● Task material:
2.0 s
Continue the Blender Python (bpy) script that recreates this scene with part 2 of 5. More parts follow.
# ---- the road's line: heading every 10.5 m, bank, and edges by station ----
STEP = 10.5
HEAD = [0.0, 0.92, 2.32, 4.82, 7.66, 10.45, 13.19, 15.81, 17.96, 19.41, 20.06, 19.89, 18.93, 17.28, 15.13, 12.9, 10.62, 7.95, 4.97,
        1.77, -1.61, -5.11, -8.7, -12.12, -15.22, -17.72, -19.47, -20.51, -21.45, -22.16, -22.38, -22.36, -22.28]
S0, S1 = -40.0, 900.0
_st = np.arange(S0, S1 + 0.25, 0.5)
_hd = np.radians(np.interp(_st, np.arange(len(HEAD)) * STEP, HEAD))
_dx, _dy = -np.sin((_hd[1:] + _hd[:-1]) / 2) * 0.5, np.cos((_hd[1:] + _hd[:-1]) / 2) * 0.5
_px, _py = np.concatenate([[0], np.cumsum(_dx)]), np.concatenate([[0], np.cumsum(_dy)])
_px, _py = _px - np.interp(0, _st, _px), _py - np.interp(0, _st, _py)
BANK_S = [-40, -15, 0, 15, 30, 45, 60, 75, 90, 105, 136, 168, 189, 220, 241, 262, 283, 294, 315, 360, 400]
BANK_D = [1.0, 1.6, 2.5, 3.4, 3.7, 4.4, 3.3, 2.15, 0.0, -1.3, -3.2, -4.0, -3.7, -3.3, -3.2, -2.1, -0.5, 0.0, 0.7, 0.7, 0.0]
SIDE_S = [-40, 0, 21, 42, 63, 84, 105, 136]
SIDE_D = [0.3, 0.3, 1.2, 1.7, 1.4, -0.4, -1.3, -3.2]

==

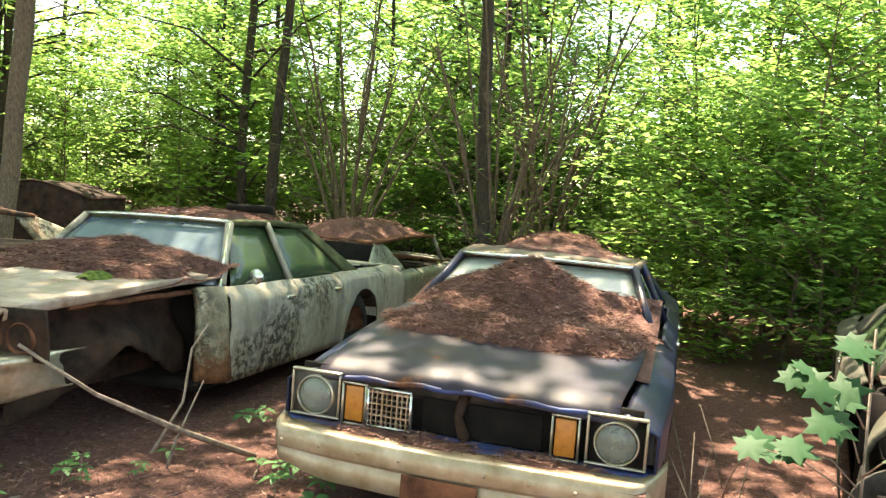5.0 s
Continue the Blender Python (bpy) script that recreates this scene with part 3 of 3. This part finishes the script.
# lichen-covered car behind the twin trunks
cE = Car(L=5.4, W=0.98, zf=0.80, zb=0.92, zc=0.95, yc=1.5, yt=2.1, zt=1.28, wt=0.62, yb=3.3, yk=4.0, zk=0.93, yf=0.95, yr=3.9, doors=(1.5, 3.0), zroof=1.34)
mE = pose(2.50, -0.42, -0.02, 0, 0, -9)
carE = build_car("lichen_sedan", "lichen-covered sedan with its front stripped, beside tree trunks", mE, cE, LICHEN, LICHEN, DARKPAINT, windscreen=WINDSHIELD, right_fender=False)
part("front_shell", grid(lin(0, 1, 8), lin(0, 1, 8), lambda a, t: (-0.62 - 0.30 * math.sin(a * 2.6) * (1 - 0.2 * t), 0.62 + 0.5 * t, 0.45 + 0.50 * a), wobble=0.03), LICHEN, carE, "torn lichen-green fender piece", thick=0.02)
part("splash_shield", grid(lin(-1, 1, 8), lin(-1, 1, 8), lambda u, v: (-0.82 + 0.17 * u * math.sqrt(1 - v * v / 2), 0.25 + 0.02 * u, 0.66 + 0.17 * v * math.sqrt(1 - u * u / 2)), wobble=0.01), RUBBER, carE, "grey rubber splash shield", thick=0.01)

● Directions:
From the listing, copy each line containing the word "script".

● Answer to the exercise:
Continue the Blender Python (bpy) script that recreates this scene with part 2 of 5. More parts follow.
Continue the Blender Python (bpy) script that recreates this scene with part 3 of 3. This part finishes the script.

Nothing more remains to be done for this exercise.